Preheat the oven to 400°F and line a baking sheet with parchment paper.
Add the flour, baking powder, salt and sugar to a food processor and pulse to combine.
Next, add in the cubed unsalted butter and chopped fresh strawberries. Pulse, cutting the butter and fruit into the flour until they are both about the size of large green peas.
In a separate bowl, whisk together the egg along with the heavy cream and vanilla.
Pour the liquids into the food processor and pulse until the dough just comes together.
Tip the dough out onto a hard surface that has been dusted with flour and using your hands, press the top and sides of the dough into a circle about 1¼ inches thick (just eyeball it). Using a pizza cutter, cut the circle into 8 equal-sized wedges and place the scones onto the baking sheet leaving ample room between the scones so that they brown evenly on the tops and sides.
Bake for approximately 18 minutes or until golden brown. Cool the scones on a wire rack.

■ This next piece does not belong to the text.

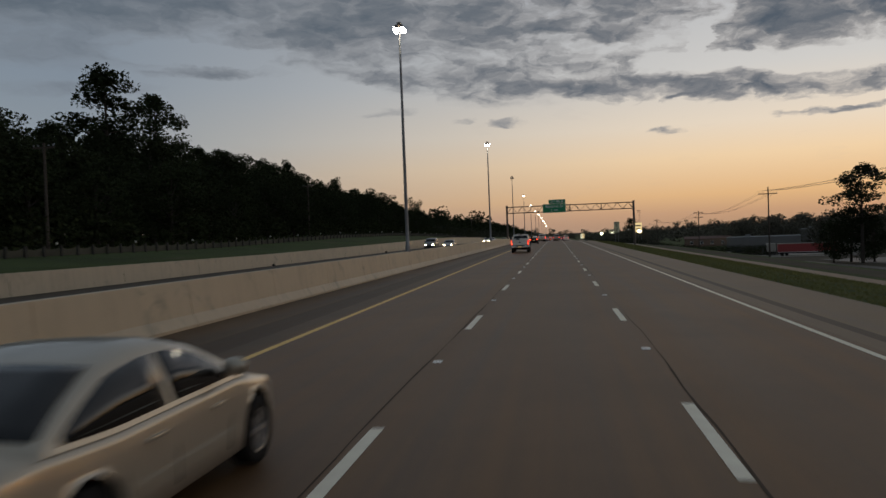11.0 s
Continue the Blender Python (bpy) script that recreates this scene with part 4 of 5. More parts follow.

While the scones cool, make the strawberry glaze. Puree ¼ cup of fresh whole strawberries in a blender until smooth. Add the puree to a bowl and whisk in ½ cup of powdered sugar. You are looking for a glaze that is thick, but can still be drizzled over the scones with a spoon. If you find the glaze is too runny, add more powdered sugar. If too thick, add a touch of milk. The consistency of the glaze will depend on how juicy the strawberries are.
When the scones are cool to the touch, drizzle the glaze overtop of the scones and serve immediately. This recipe makes 8 large scones.